A week ago, the company paid out at least $165 million in bonuses even though taxpayers were keeping the insurance giant afloat with a $170 billion government bailout.

While questioning the legality and constitutionality of the House measure, Obama said he expected the Senate would produce a much different and acceptable version of the bill — one that he could sign.

In a portion of the interview taped in the Oval Office, Obama issued his standard and optimistic long-term prognosis for the economy, but responded, “Yes,” when asked if “the financial system could still implode if you had a big failure at AIG or at Citicorp?”

And the president explained that he felt caught in a balancing act, trying to assuage taxpayer anger at Wall Street with the need for support from the financial sector for his attempts to stop the country from plunging into fiscal turmoil unseen since the 1930s Great Depression.

“I think that you’ve got a pretty egregious situation here (bonus payments) that people are understandably upset about,” he said in the interview taped on Friday. “And so let’s see if there are ways of doing this that are both legal, that are constitutional — that uphold our basic principles of fairness, but don’t hamper us from getting the banking system — back on track.”

Earlier Sunday, Jared Berets, Vice President Joe Biden’s economic adviser, previewed Obama’s opposition to the AIG tax plan, saying it “may be a dangerous way to go.”

And White House economic adviser Austen Goolsbee said his boss understood the nation’s anger and that the easiest thing would be for AIG executives to return the bonuses. “He’s going to look at what comes out of the House, what comes out of the Senate, see what ideas we have,” Goolsbee said.

Obama used the CBS interview to yet again defend Treasury Secretary Timothy Geithner and his plans to resuscitate the ailing financial system.

After appearing blind-sided by and wrong-footed last week in its response to millions of dollars in bonus payments, Geithner was set on Monday to detail plans to use $100 billion in federal bailout funds to leverage as much as $1 trillion in so-called toxic assets off the books of endangered banks.

Christina Romer, a top Obama economic adviser, said Sunday that Geithner would achieve that goal using part of what remains in the $700 billion financial rescue package to entice private investors to buy the bad assets and hold them until the system recovers. She said the Federal Reserve and the Federal Deposit Insurance Corp. would inject more capital as well, but did not specify how much.

The goal: Thawing the frozen credit system which has been denying loans to businesses and consumers, compounding the country’s deep recession.
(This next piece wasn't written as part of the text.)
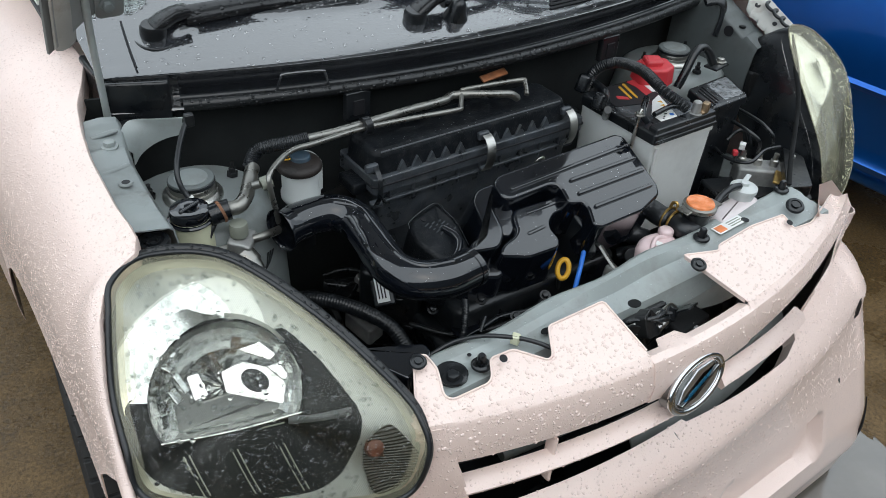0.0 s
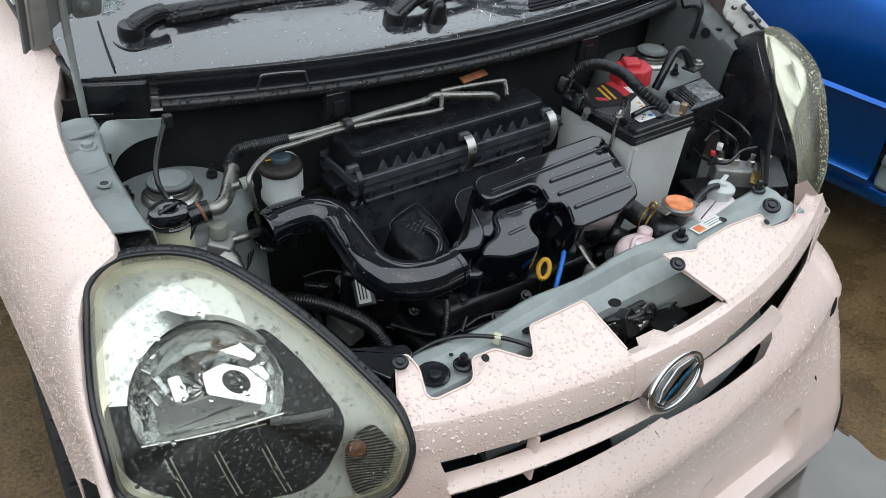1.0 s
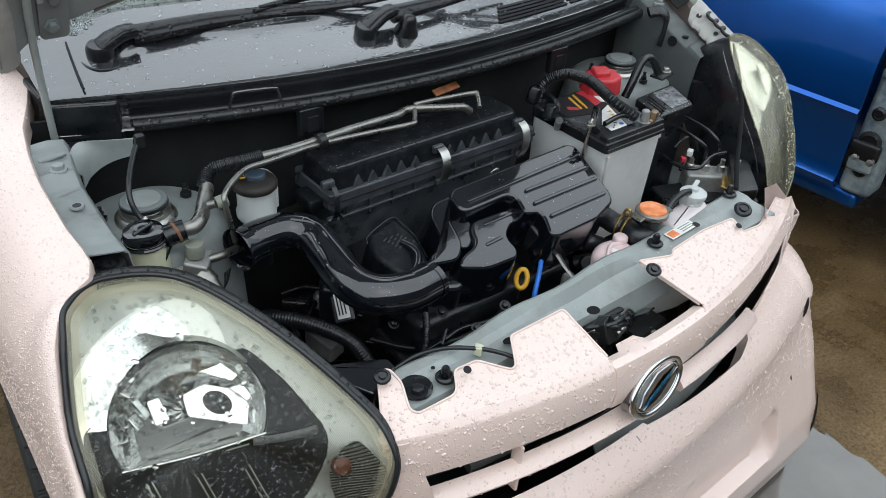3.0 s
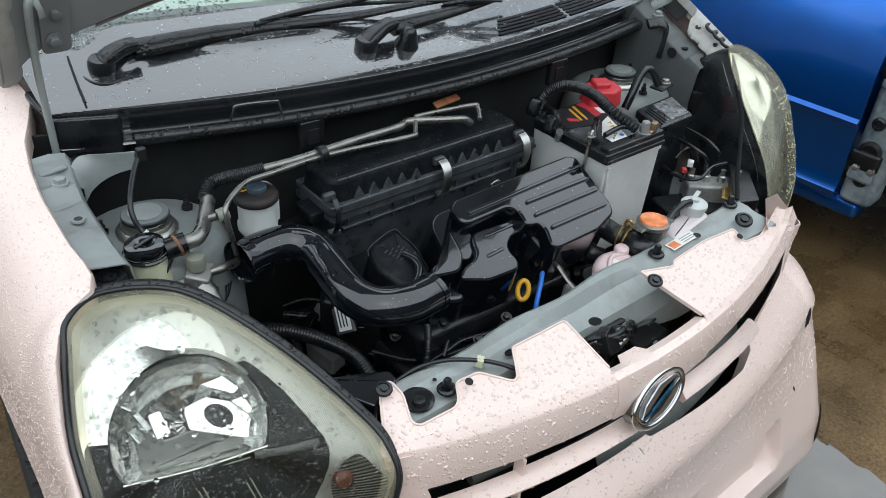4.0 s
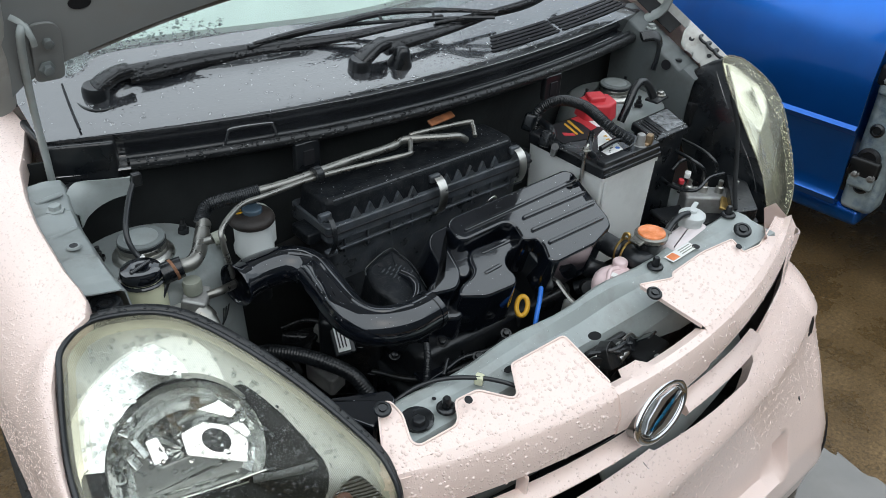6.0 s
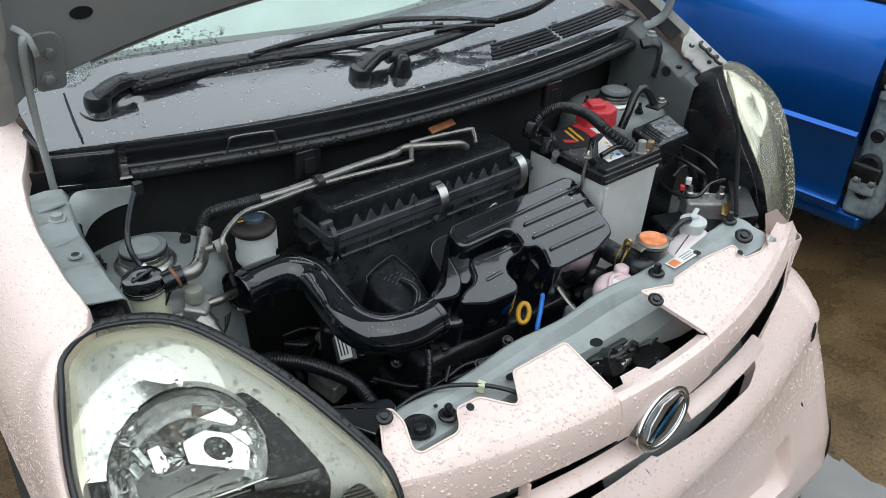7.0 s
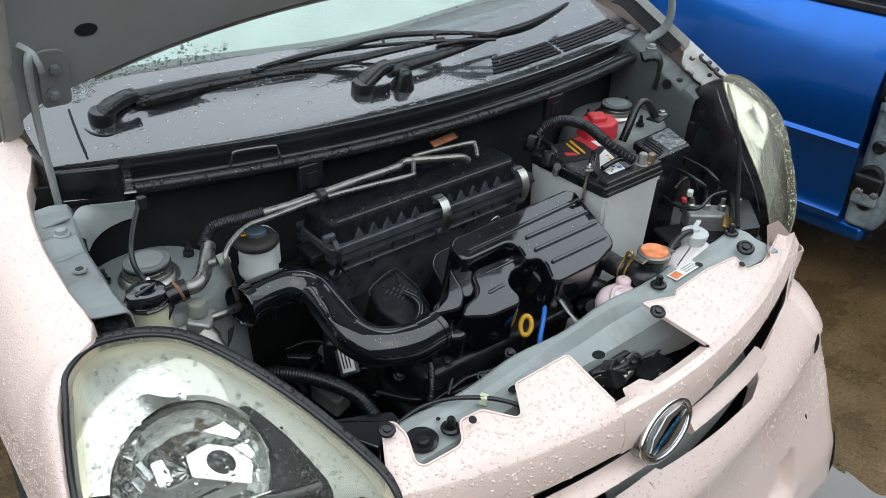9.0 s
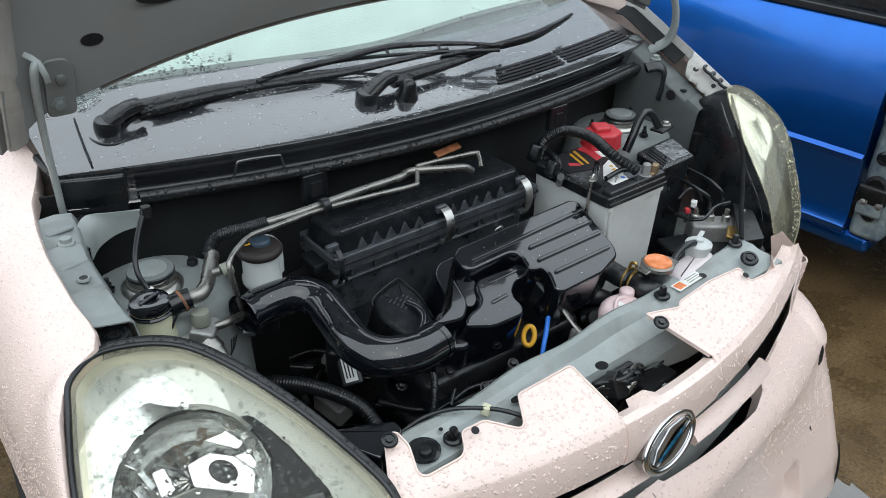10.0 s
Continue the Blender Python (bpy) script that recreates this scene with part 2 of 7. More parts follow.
def ground_material():
    m = bpy.data.materials.new("wet_muddy_concrete")
    m.use_nodes = True
    n, l = m.node_tree.nodes, m.node_tree.links
    b = n["Principled BSDF"]
    b.inputs["Specular IOR Level"].default_value = 0.3
    tc = n.new("ShaderNodeTexCoord")
    a = n.new("ShaderNodeTexNoise")
    a.inputs["Scale"].default_value = 3.2
    a.inputs["Detail"].default_value = 9
    a.inputs["Roughness"].default_value = 0.65
    c = n.new("ShaderNodeTexNoise")
    c.inputs["Scale"].default_value = 110
    c.inputs["Detail"].default_value = 10
    c.inputs["Roughness"].default_value = 0.7
    for q in (a, c):
        l.new(tc.outputs["Object"], q.inputs["Vector"])
    ramp = n.new("ShaderNodeValToRGB")
    e = ramp.color_ramp.elements
    e[0].position, e[0].color = 0.3, (0.060, 0.038, 0.016, 1)
    e[1].position, e[1].color = 0.7, (0.215, 0.140, 0.066, 1)
    e2 = ramp.color_ramp.elements.new(0.5)
    e2.color = (0.120, 0.075, 0.032, 1)
    l.new(a.outputs["Fac"], ramp.inputs[0])
    mr = n.new("ShaderNodeMapRange")
    mr.inputs[1].default_value, mr.inputs[2].default_value = 0.35, 0.68
    mr.inputs[3].default_value, mr.inputs[4].default_value = 0.45, 1.55
    l.new(c.outputs["Fac"], mr.inputs[0])
    mx = n.new("ShaderNodeMixRGB")
    mx.blend_type = 'MULTIPLY'
    mx.inputs[0].default_value = 1
    l.new(ramp.outputs[0], mx.inputs[1])
    l.new(mr.outputs[0], mx.inputs[2])
    l.new(mx.outputs[0], b.inputs["Base Color"])
    rr = n.new("ShaderNodeMapRange")
    rr.inputs[1].default_value, rr.inputs[2].default_value = 0.42, 0.6
    rr.inputs[3].default_value, rr.inputs[4].default_value = 0.12, 0.6
    l.new(a.outputs["Fac"], rr.inputs[0])
    l.new(rr.outputs[0], b.inputs["Roughness"])
    bp = n.new("ShaderNodeBump")
    bp.inputs["Strength"].default_value = 0.5
    bp.inputs["Distance"].default_value = 0.004
    l.new(c.outputs["Fac"], bp.inputs["Height"])
    l.new(bp.outputs[0], b.inputs["Normal"])
    return m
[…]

Romer said Geithner was laying out one more piece of the administration’s plan to revive the collapsing economy, and that she did not expect the message to trigger the same kind of stock market plunge that greeted the treasury secretary’s original discussion of the plan on Feb. 10. The Dow Jones industrial average shed 380 points as investors expressed disappointment about a lack of details.

Meanwhile, Republican Sen. Judd Gregg predicted Obama’s ambitious $3.6 trillion budget, including massive spending to save the economy, would put the country into bankruptcy and would never pass Congress.
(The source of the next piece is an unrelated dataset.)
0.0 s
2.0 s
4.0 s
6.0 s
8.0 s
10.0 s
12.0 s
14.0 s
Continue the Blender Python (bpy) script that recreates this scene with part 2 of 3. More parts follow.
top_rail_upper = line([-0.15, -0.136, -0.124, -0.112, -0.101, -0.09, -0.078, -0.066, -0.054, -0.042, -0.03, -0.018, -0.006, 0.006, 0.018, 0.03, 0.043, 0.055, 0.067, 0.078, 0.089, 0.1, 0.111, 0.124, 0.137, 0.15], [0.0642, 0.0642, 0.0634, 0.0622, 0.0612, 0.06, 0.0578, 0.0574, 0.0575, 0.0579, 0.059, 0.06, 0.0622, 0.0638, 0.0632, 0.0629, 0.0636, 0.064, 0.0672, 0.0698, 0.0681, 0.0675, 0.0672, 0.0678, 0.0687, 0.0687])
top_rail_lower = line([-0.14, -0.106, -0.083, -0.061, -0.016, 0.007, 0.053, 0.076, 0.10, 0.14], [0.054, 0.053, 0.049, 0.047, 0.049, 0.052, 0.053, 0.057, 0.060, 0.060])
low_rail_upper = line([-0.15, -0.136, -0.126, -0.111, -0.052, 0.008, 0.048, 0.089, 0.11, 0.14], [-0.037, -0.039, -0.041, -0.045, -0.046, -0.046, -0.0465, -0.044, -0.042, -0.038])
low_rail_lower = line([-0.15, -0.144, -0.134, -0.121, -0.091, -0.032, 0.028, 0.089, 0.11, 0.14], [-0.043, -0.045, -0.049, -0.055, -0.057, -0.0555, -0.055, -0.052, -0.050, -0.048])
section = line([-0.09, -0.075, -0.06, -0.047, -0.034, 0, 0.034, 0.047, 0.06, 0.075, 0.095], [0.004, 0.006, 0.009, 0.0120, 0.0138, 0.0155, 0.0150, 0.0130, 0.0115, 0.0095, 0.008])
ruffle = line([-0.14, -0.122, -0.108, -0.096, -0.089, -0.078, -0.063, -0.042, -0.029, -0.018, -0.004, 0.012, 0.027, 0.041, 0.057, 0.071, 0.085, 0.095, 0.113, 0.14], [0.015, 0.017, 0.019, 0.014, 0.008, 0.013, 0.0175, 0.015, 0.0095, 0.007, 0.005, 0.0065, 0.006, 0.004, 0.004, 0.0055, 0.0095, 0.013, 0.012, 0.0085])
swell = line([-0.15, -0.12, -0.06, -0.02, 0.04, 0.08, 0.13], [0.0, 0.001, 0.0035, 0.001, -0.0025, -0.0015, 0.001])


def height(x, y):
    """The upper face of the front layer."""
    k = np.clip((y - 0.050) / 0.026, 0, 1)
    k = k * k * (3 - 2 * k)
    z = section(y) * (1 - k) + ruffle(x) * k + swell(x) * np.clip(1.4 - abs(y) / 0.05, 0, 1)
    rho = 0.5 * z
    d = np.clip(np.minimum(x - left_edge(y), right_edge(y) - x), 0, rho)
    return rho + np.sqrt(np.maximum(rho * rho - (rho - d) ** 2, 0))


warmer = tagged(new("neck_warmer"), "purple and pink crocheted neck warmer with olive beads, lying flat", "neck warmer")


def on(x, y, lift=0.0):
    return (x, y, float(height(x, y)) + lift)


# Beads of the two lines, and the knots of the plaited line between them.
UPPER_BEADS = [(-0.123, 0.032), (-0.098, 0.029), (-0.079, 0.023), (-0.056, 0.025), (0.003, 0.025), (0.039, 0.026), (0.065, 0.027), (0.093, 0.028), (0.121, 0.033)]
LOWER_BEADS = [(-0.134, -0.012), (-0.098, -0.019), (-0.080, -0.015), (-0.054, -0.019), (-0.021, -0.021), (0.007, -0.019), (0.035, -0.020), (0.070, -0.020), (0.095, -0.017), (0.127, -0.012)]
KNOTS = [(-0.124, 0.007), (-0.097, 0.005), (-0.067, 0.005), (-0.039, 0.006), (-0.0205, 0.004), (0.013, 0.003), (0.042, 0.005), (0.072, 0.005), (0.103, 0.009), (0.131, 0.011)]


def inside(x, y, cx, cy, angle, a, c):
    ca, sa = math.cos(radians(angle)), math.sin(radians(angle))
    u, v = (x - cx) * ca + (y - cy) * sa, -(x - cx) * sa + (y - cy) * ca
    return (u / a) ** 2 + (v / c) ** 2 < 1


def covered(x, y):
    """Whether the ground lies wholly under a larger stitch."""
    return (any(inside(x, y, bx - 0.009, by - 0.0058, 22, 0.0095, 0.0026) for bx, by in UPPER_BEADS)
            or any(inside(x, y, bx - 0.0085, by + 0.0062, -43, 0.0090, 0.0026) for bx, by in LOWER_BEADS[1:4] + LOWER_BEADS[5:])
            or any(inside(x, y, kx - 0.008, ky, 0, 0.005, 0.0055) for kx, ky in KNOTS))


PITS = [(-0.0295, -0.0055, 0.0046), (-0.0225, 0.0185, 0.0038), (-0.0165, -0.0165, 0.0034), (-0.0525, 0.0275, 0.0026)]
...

“The practical implications of this is bankruptcy for the United States. There’s no other way around it,” Gregg said. “If we maintain the proposals which are in this budget over the 10-year period that this budget covers, this country will go bankrupt. People will not buy our debt; our dollar will become devalued.”

Gregg, however, joined Obama in defending Geithner and agreed with the president’s apparent rejection of the House measure to tax bonuses.

“Let’s not overreact in a way that basically has the Congress grabbing its pitchforks, and charging up the hill, and abusing what is a core authority of a government, which is the authority to tax its people,” he said.

Bernstein spoke on ABC’s “This Week.” Goolsbee appeared on CBS’ “Face the Nation.” Romer spoke on “Fox News Sunday” and CNN’s “State of the Union.” Gregg appeared on CNN as well.